Magnetic anisotropy of LSMO/NGO films with different domain structures. (a), (d) Schematic illustrations of the LSMO films grown on $\mathrm{NGO}{\left(110\right)}_{\mathrm{Or}}$ and $\mathrm{NGO}{\left(001\right)}_{\mathrm{Or}}$ substrates with the in-plane axes denoted. (b), (e) Magnetic hysteresis loops ($M\text{−}H$ curves) measured at 100 K from the above LSMO/$\mathrm{NGO}{\left(110\right)}_{\mathrm{Or}}$ and LSMO/$\mathrm{NGO}{\left(001\right)}_{\mathrm{Or}}$ films with the applied field along the in-plane axes which are perpendicular with respect to each other, as indicated by the arrows in (a), (d).

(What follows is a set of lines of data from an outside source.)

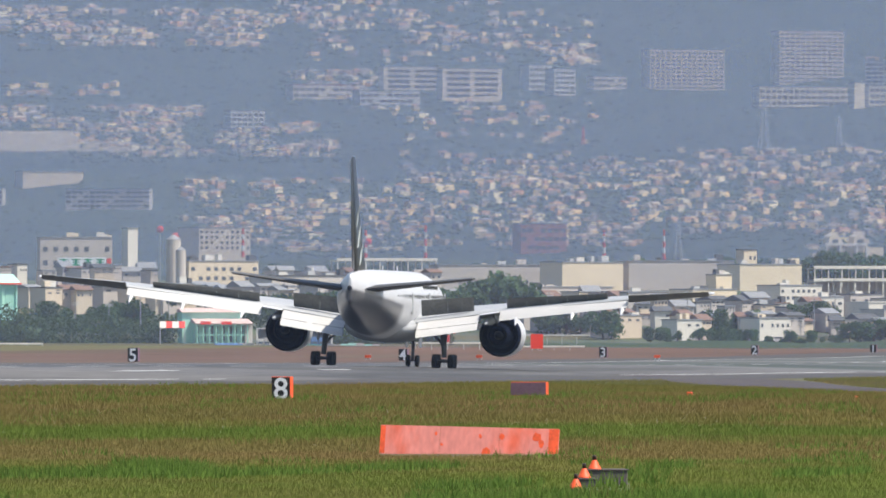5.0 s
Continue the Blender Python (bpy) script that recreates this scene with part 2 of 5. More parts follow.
M["tealdark"] = mat("mint_green_dark", (0.32, 0.62, 0.50), 0.7)
M["roofpink"] = mat("faded_pinkish_roof_sheet", (0.62, 0.46, 0.42), 0.7, vary=0.15, scale=0.4, fine=3.0)
M["tileroof"] = mat("weathered_brown_tiles", (0.20, 0.125, 0.095), 0.8, vary=0.15, scale=0.5, fine=4.0)
M["redbrick"] = mat("red_brown_wall", (0.34, 0.11, 0.08), 0.8, vary=0.1)
M["signal"] = mat("signal_red", (0.75, 0.05, 0.03), 0.6, vary=0.06)
M["signgreen"] = mat("sign_green", (0.02, 0.30, 0.14), 0.6)
M["viaduct"] = mat("shaded_blue_steel", (0.045, 0.07, 0.13), 0.6)
M["earth"] = mat("bare_slope", (0.36, 0.29, 0.20), 0.9, vary=0.12, scale=0.08, fine=0.8)
M["bird"] = mat("dark_feathers", (0.02, 0.018, 0.016), 0.8)
HOUSE = [(0.92, 0.64, 0.31), (0.40, 0.30, 0.22), (0.92, 0.74, 0.42), (0.62, 0.38, 0.21), (0.94, 0.66, 0.35), (0.34, 0.28, 0.24), (0.94, 0.80, 0.52), (0.68, 0.38, 0.22), (0.50, 0.41, 0.32), (0.90, 0.68, 0.36)]
ROOFS = [(0.14, 0.14, 0.15), (0.22, 0.20, 0.19), (0.40, 0.17, 0.10), (0.10, 0.12, 0.15), (0.48, 0.24, 0.15), (0.22, 0.22, 0.22), (0.60, 0.48, 0.36), (0.30, 0.26, 0.24)]
M["housewall"] = palette("house_walls", HOUSE)
M["houseroof"] = palette("house_roofs", ROOFS)
M["housewall1"] = palette("house_wall", HOUSE, island=False)
M["houseroof1"] = palette("house_roof", ROOFS, island=False)


for key in ("blade", "blade_dark", "leaf", "hedge"):
    leafy(M[key])


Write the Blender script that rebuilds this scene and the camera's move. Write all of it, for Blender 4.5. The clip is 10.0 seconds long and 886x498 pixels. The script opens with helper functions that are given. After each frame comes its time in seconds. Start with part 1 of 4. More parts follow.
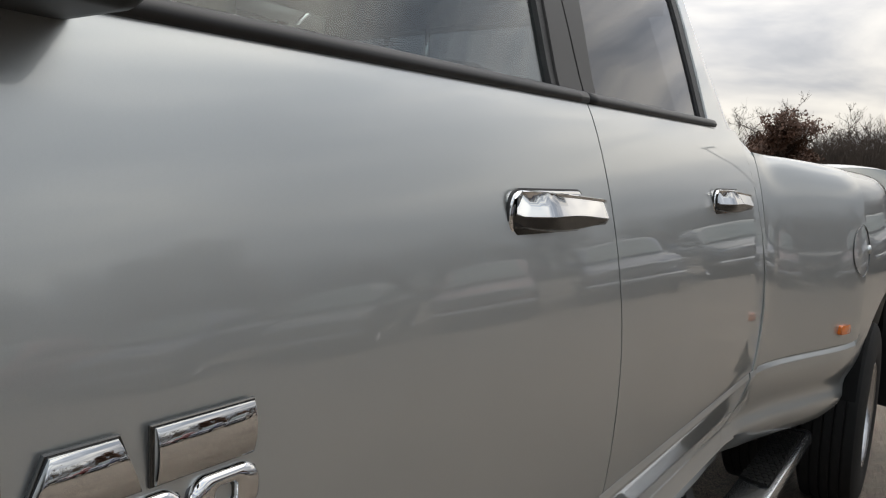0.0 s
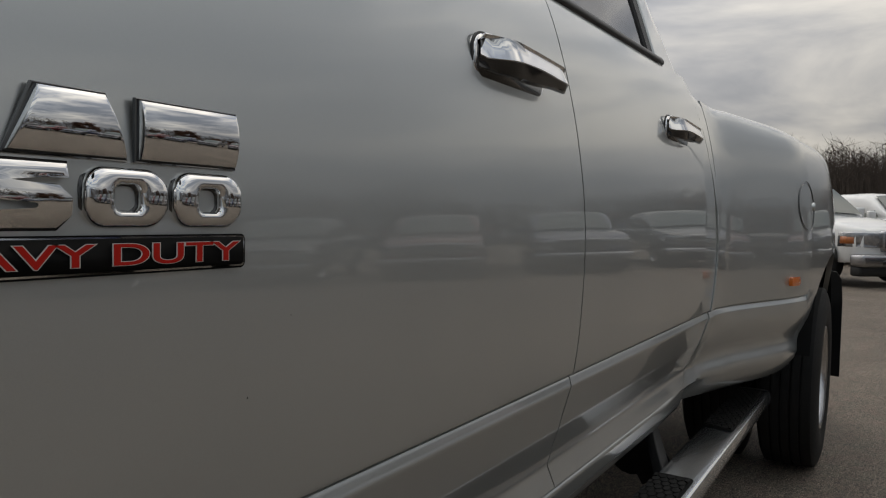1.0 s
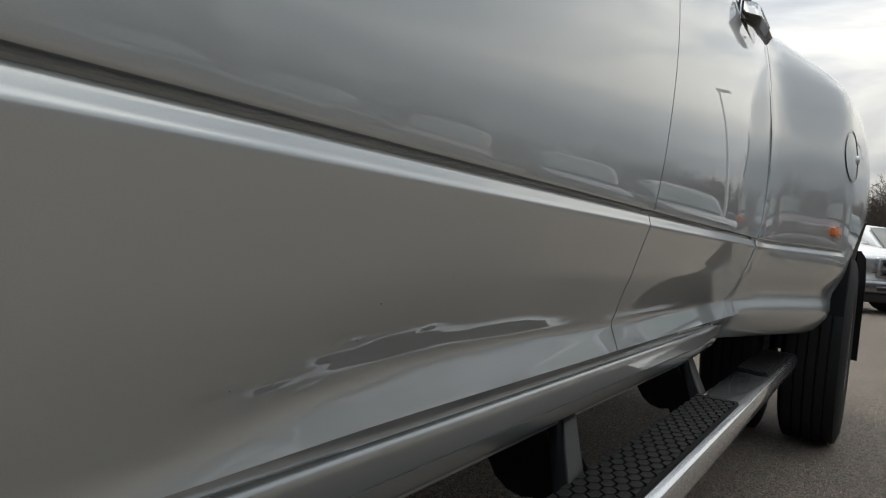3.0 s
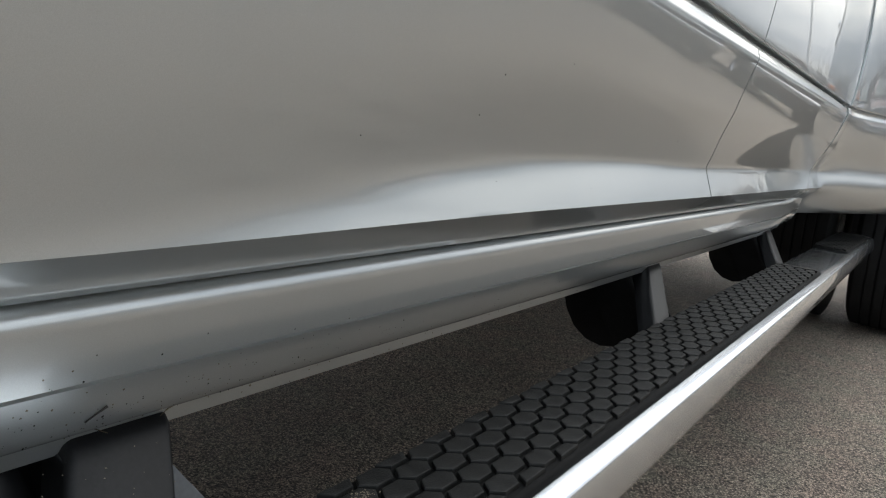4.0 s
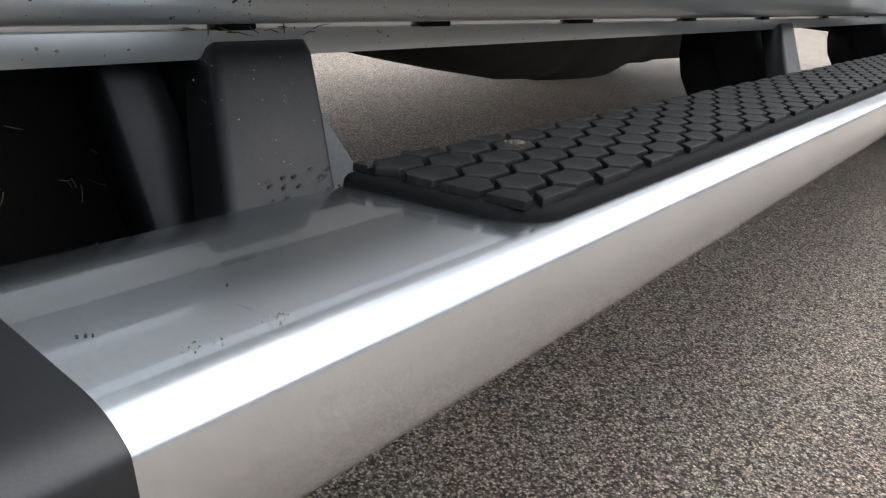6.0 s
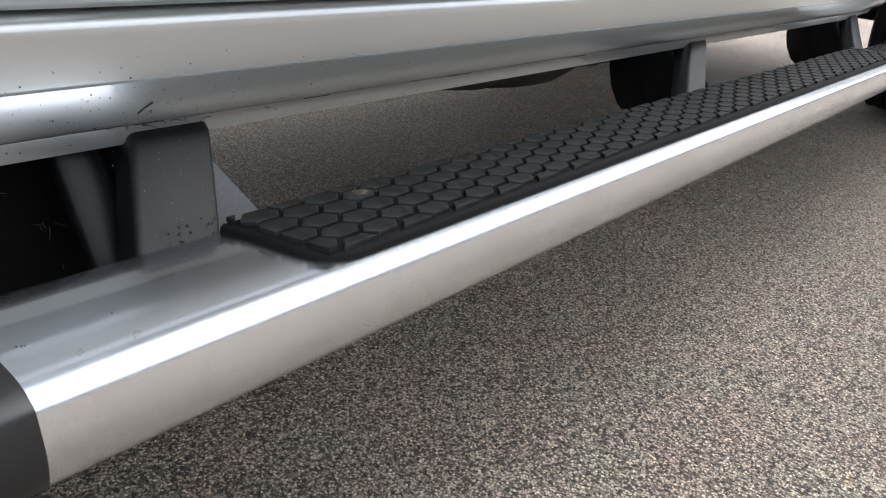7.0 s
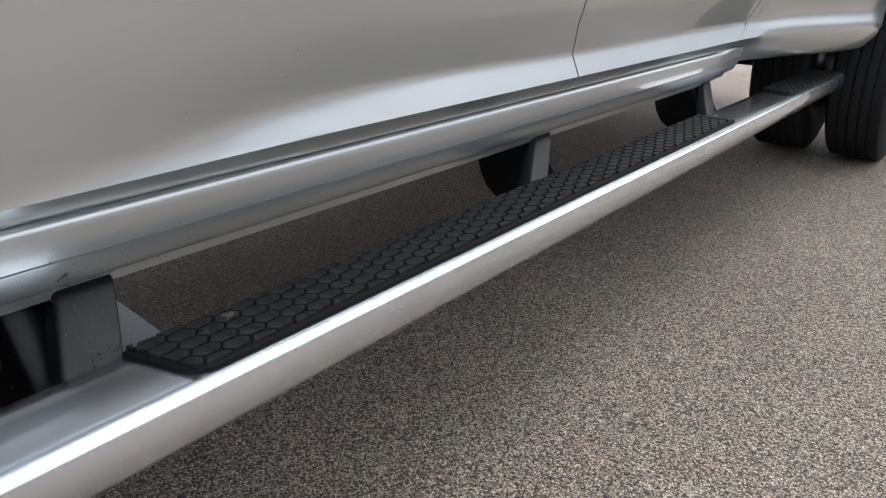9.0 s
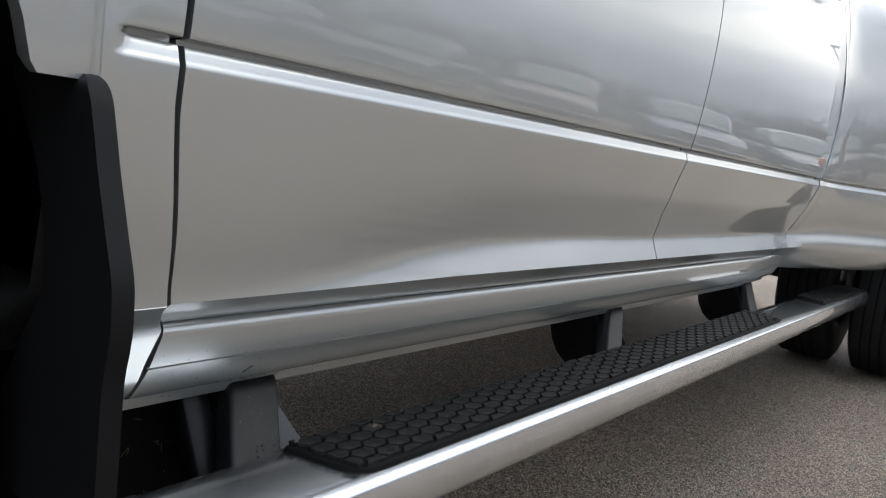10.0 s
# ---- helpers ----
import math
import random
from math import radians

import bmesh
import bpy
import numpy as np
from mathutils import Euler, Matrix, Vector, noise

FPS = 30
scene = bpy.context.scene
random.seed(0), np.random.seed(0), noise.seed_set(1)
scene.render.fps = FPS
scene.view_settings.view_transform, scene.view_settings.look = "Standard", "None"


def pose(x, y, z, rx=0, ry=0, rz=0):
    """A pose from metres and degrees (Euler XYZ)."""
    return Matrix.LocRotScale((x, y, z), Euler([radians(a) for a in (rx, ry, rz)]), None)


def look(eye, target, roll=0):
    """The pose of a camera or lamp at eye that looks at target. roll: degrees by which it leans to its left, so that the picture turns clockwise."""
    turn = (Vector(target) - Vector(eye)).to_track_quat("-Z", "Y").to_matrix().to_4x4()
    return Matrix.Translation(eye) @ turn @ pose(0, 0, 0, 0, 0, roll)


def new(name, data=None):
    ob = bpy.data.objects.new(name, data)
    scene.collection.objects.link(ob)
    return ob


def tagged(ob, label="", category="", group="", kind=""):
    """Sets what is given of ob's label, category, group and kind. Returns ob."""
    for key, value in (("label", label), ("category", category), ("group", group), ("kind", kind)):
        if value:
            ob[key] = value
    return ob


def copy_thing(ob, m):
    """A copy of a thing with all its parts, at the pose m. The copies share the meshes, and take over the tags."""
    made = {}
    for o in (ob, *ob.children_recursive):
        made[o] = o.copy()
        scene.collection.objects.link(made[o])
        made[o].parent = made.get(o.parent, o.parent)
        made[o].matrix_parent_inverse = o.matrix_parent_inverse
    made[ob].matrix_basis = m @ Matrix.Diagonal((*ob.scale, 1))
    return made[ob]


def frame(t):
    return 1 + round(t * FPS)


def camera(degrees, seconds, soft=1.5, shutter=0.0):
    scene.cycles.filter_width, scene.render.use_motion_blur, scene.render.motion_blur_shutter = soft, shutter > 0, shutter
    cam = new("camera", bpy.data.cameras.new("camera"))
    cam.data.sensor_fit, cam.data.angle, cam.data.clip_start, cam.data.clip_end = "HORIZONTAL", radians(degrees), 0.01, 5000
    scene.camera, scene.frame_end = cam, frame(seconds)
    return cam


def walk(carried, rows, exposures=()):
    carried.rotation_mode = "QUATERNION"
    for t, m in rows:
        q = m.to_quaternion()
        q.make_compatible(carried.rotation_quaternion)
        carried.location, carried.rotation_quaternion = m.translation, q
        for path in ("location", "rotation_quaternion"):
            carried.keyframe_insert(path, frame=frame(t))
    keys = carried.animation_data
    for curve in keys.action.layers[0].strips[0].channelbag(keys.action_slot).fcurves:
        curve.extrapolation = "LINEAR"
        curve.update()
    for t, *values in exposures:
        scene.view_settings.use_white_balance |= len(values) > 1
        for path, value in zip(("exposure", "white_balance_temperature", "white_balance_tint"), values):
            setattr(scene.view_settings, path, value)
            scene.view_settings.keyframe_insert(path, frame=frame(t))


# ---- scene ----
cam = camera(62.3, 10.0, 1.2)
PATH = [
    (0, (0.451, -0.088, 1.34), (-0.687, 1.543, 1.132), 3.0),
    (0.5, (0.456, -0.116, 1.149), (-0.617, 1.565, 0.984), 2.4),
    (1, (0.467, -0.124, 1.077), (-0.581, 1.577, 0.985), 1.3),
    (1.5, (0.461, -0.118, 0.993), (-0.582, 1.588, 0.977), 1.0),
    (2, (0.409, -0.099, 0.918), (-0.632, 1.608, 0.923), 1.4),
    (2.2, (0.382, -0.085, 0.881), (-0.658, 1.623, 0.884), 2.0),
    (3.3, (0.276, -0.038, 0.715), (-0.75, 1.676, 0.608), 6.2),
    (3.5, (0.261, -0.039, 0.693), (-0.78, 1.66, 0.525), 6.0),
    (4, (0.246, -0.042, 0.653), (-0.844, 1.6, 0.311), 6.3),
    (4.5, (0.226, -0.04, 0.609), (-0.882, 1.541, 0.085), 7.0),
    (5, (0.219, -0.038, 0.572), (-0.908, 1.48, -0.08), 6.5),
    (5.5, (0.206, -0.047, 0.527), (-0.916, 1.438, -0.204), 6.7),
    (5.7, (0.204, -0.052, 0.514), (-0.924, 1.422, -0.231), 6.3),
    (6.8, (0.312, -0.066, 0.582), (-0.815, 1.374, -0.229), 5.0),
    (7, (0.383, -0.079, 0.627), (-0.776, 1.314, -0.218), 5.1),
    (7.5, (0.46, -0.095, 0.691), (-0.676, 1.323, -0.146), 3.3),
    (8, (0.594, -0.053, 0.747), (-0.612, 1.322, -0.06), -1.0),
    (8.5, (0.636, -0.062, 0.784), (-0.564, 1.325, -0.013), -1.8),
    (9, (0.607, -0.132, 0.791), (-0.524, 1.338, 0.043), 1.4),
    (9.5, (0.582, -0.202, 0.787), (-0.584, 1.338, 0.27), 4.7),
    (10, (0.538, -0.322, 0.754), (-0.691, 1.231, 0.475), 7.8),
]
EXPOSURES = [(0, -0.82, 7100, 9), (0.5, -1.46, 7200, 10), (1, -1.54, 7200, 9), (2, -1.34, 7000, 8), (3.5, -0.56, 6900, 6), (4.5, 0.38, 6780, 8), (5.5, 0.49, 6800, 10), (7.0, 0.8, 6780, 10), (8, 0.46, 6780, 10), (9, 0.40, 6650, 10), (9.5, 0.27, 6680, 9), (10, 0.02, 6700, 9)]
walk(cam, [(t, look(e, a, r)) for t, e, a, r in PATH], EXPOSURES)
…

The strong paramagnetic background from the NGO substrates is subtracted. (c), (f) The corresponding magnetic anisotropy energy extracted from the $M\text{−}H$ curves.

Figure 7

Orbital occupancy probed by x-ray absorption spectroscopy. (a), (b) X-ray linear dichroism of Mn $L_{2,3}$ edge of LSMO films grown on $\mathrm{NGO}{\left(110\right)}_{\mathrm{Or}}$ and $\mathrm{NGO}{\left(001\right)}_{\mathrm{Or}}$ substrates, respectively. The integrating range for ALD is colored in gray. All XLDs were measured at 300 K. (c), (d) Integrated linear dichroism from 649–659 eV normalized by the $\left(I_{\mathrm{in}}+I_{\mathrm{out}}\right)$ for LSMO films, $\mathrm{ALD}=\left(I_{\mathrm{in}}-I_{\mathrm{out}}\right)/\left(I_{\mathrm{in}}+I_{\mathrm{out}}\right)\times 100\%$. The corresponding MAE are also included for reference.